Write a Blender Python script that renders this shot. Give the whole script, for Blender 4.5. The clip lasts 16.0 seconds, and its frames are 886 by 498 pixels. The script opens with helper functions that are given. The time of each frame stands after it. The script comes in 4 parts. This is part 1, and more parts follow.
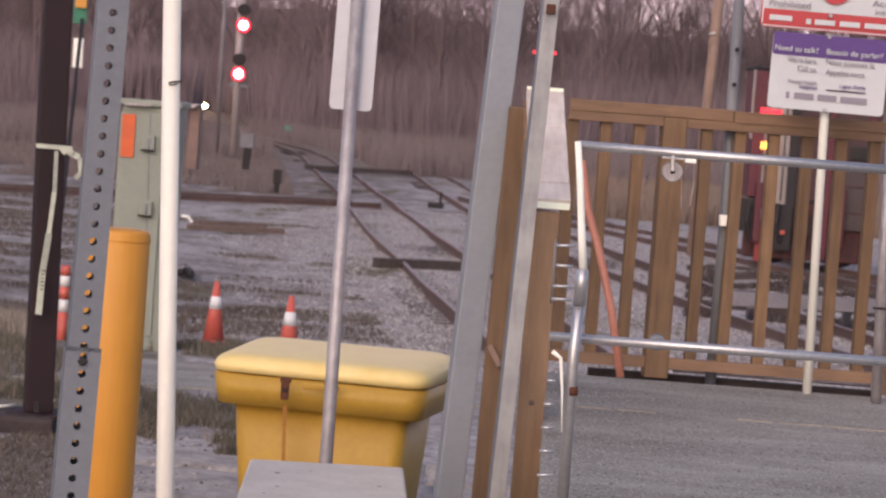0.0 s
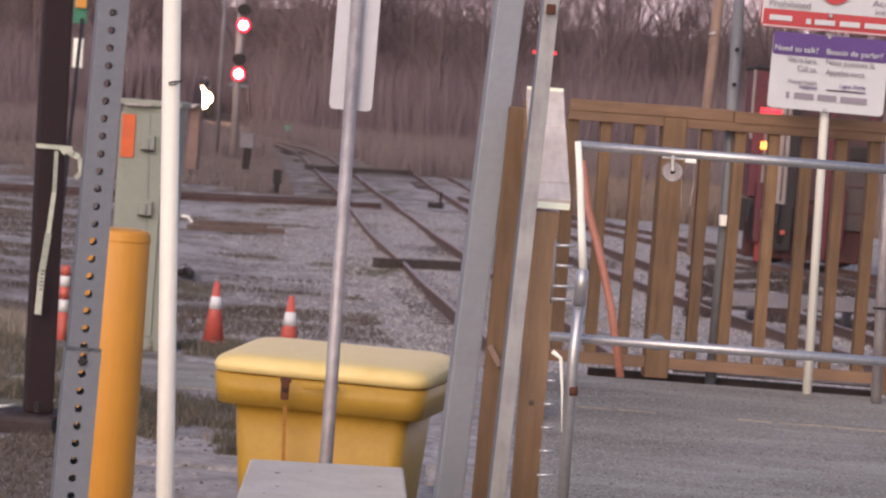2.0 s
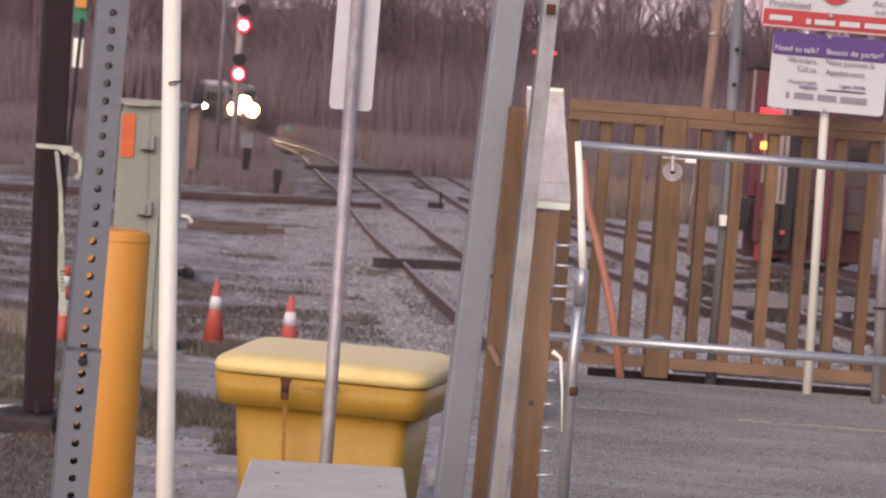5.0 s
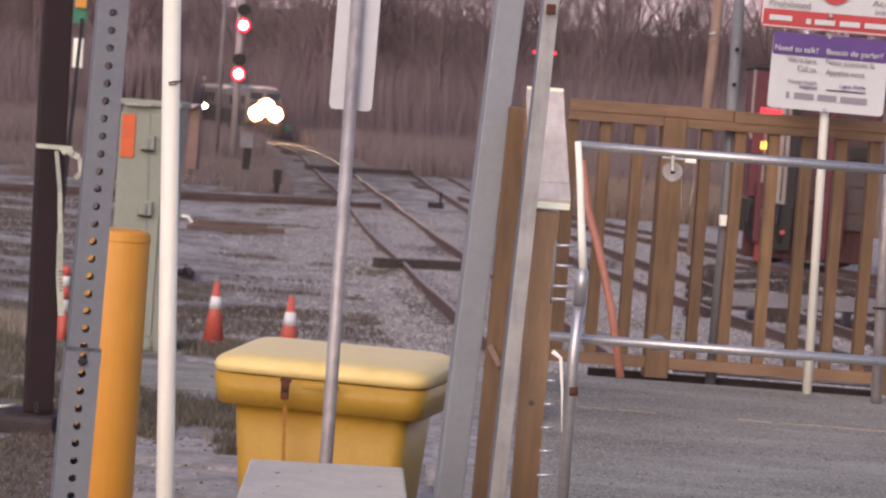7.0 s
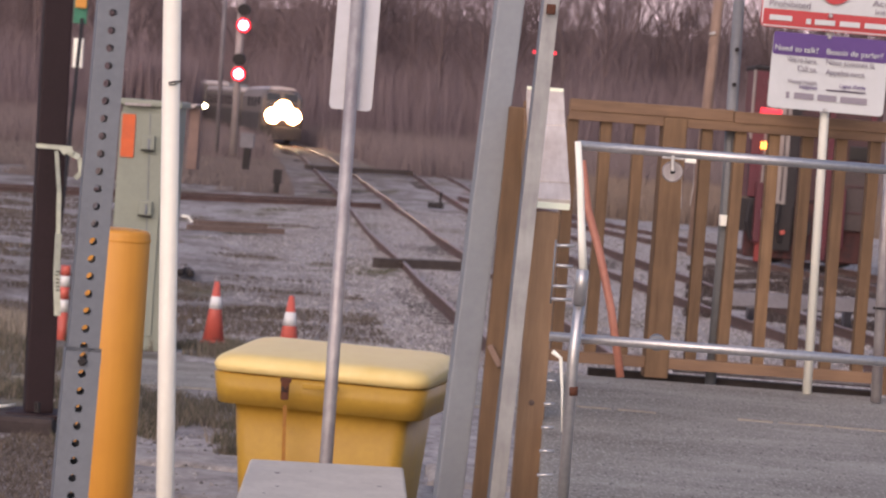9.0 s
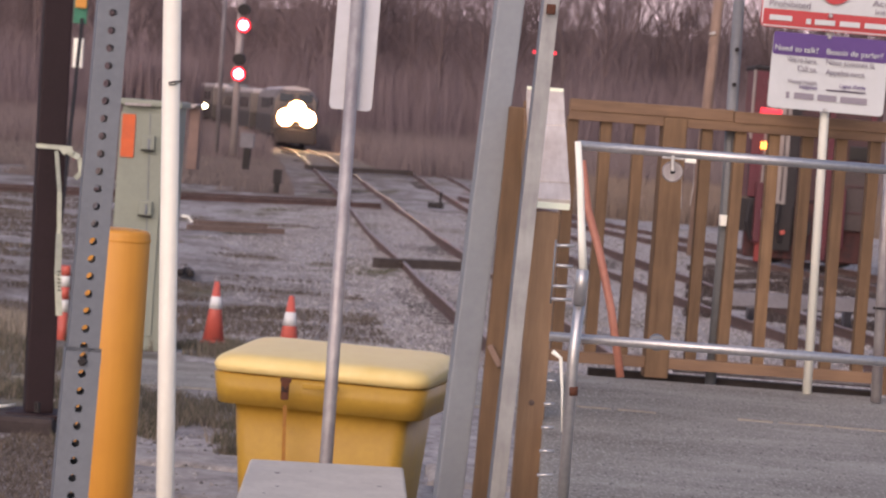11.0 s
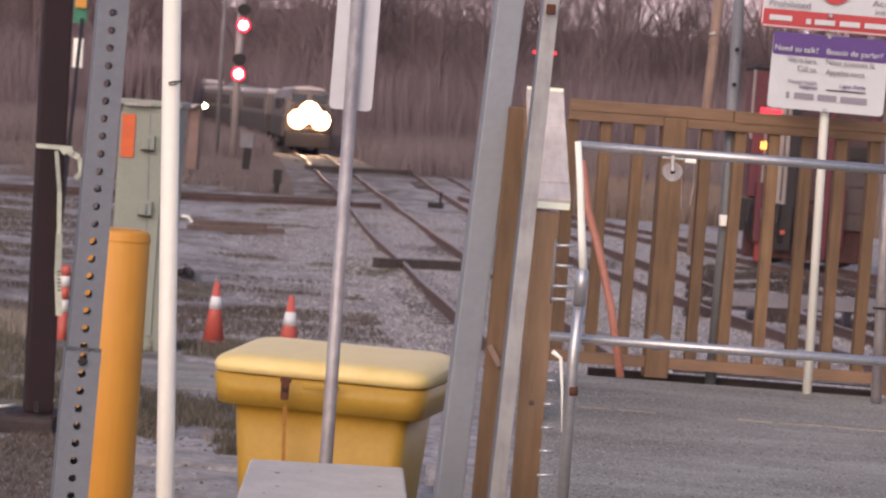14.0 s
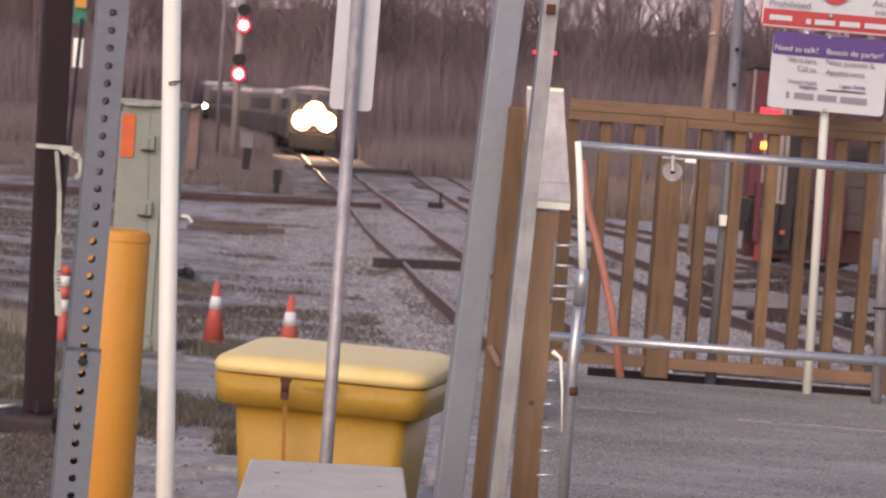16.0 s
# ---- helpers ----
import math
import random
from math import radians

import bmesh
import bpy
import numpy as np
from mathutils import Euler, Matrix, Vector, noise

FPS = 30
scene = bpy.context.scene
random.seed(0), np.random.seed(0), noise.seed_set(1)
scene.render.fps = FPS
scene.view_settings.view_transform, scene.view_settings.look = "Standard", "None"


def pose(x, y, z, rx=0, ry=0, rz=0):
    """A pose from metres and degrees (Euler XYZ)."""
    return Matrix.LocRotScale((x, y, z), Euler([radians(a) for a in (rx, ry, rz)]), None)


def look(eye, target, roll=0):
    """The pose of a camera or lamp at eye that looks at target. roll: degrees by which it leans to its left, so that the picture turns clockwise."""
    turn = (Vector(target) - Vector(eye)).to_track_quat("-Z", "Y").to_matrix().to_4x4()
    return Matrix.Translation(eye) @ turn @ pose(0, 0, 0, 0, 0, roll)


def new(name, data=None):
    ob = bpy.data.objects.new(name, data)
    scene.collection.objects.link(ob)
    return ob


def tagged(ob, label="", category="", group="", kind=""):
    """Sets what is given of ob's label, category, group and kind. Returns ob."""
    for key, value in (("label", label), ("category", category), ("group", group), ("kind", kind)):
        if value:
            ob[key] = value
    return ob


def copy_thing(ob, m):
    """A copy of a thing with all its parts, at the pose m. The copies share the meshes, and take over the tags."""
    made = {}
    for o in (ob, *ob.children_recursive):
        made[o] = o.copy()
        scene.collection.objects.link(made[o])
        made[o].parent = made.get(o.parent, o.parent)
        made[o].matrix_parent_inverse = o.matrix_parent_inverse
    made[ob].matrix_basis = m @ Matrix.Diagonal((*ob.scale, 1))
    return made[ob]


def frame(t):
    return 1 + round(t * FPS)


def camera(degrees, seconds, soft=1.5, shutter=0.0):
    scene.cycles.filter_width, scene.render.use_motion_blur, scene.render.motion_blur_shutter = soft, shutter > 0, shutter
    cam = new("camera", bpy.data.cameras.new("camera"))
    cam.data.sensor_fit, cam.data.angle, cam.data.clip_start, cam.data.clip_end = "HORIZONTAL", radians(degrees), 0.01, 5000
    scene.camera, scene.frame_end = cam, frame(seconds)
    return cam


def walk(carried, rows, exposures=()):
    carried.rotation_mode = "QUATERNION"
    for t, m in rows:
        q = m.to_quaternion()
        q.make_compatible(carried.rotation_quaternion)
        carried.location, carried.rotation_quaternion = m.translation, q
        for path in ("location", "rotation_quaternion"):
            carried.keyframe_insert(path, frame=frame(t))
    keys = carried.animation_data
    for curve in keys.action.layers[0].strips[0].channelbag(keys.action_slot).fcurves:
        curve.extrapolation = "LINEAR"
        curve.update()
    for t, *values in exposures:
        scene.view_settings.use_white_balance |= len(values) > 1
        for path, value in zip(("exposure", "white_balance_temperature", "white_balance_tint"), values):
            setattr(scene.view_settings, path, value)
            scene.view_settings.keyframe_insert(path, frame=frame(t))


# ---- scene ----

Goal of the exercise:
Using the material above, return every line exactly as it appears, minus the pictures.

Correct result:
Write a Blender Python script that renders this shot. Give the whole script, for Blender 4.5. The clip lasts 16.0 seconds, and its frames are 886 by 498 pixels. The script opens with helper functions that are given. The time of each frame stands after it. The script comes in 4 parts. This is part 1, and more parts follow.
0.0 s
2.0 s
5.0 s
7.0 s
9.0 s
11.0 s
14.0 s
16.0 s
# ---- helpers ----
import math
import random
from math import radians

import bmesh
import bpy
import numpy as np
from mathutils import Euler, Matrix, Vector, noise

FPS = 30
scene = bpy.context.scene
random.seed(0), np.random.seed(0), noise.seed_set(1)
scene.render.fps = FPS
scene.view_settings.view_transform, scene.view_settings.look = "Standard", "None"


def pose(x, y, z, rx=0, ry=0, rz=0):
    """A pose from metres and degrees (Euler XYZ)."""
    return Matrix.LocRotScale((x, y, z), Euler([radians(a) for a in (rx, ry, rz)]), None)


def look(eye, target, roll=0):
    """The pose of a camera or lamp at eye that looks at target. roll: degrees by which it leans to its left, so that the picture turns clockwise."""
    turn = (Vector(target) - Vector(eye)).to_track_quat("-Z", "Y").to_matrix().to_4x4()
    return Matrix.Translation(eye) @ turn @ pose(0, 0, 0, 0, 0, roll)


def new(name, data=None):
    ob = bpy.data.objects.new(name, data)
    scene.collection.objects.link(ob)
    return ob


def tagged(ob, label="", category="", group="", kind=""):
    """Sets what is given of ob's label, category, group and kind. Returns ob."""
    for key, value in (("label", label), ("category", category), ("group", group), ("kind", kind)):
        if value:
            ob[key] = value
    return ob


def copy_thing(ob, m):
    """A copy of a thing with all its parts, at the pose m. The copies share the meshes, and take over the tags."""
    made = {}
    for o in (ob, *ob.children_recursive):
        made[o] = o.copy()
        scene.collection.objects.link(made[o])
        made[o].parent = made.get(o.parent, o.parent)
        made[o].matrix_parent_inverse = o.matrix_parent_inverse
    made[ob].matrix_basis = m @ Matrix.Diagonal((*ob.scale, 1))
    return made[ob]


def frame(t):
    return 1 + round(t * FPS)


def camera(degrees, seconds, soft=1.5, shutter=0.0):
    scene.cycles.filter_width, scene.render.use_motion_blur, scene.render.motion_blur_shutter = soft, shutter > 0, shutter
    cam = new("camera", bpy.data.cameras.new("camera"))
    cam.data.sensor_fit, cam.data.angle, cam.data.clip_start, cam.data.clip_end = "HORIZONTAL", radians(degrees), 0.01, 5000
    scene.camera, scene.frame_end = cam, frame(seconds)
    return cam


def walk(carried, rows, exposures=()):
    carried.rotation_mode = "QUATERNION"
    for t, m in rows:
        q = m.to_quaternion()
        q.make_compatible(carried.rotation_quaternion)
        carried.location, carried.rotation_quaternion = m.translation, q
        for path in ("location", "rotation_quaternion"):
            carried.keyframe_insert(path, frame=frame(t))
    keys = carried.animation_data
    for curve in keys.action.layers[0].strips[0].channelbag(keys.action_slot).fcurves:
        curve.extrapolation = "LINEAR"
        curve.update()
    for t, *values in exposures:
        scene.view_settings.use_white_balance |= len(values) > 1
        for path, value in zip(("exposure", "white_balance_temperature", "white_balance_tint"), values):
            setattr(scene.view_settings, path, value)
            scene.view_settings.keyframe_insert(path, frame=frame(t))


# ---- scene ----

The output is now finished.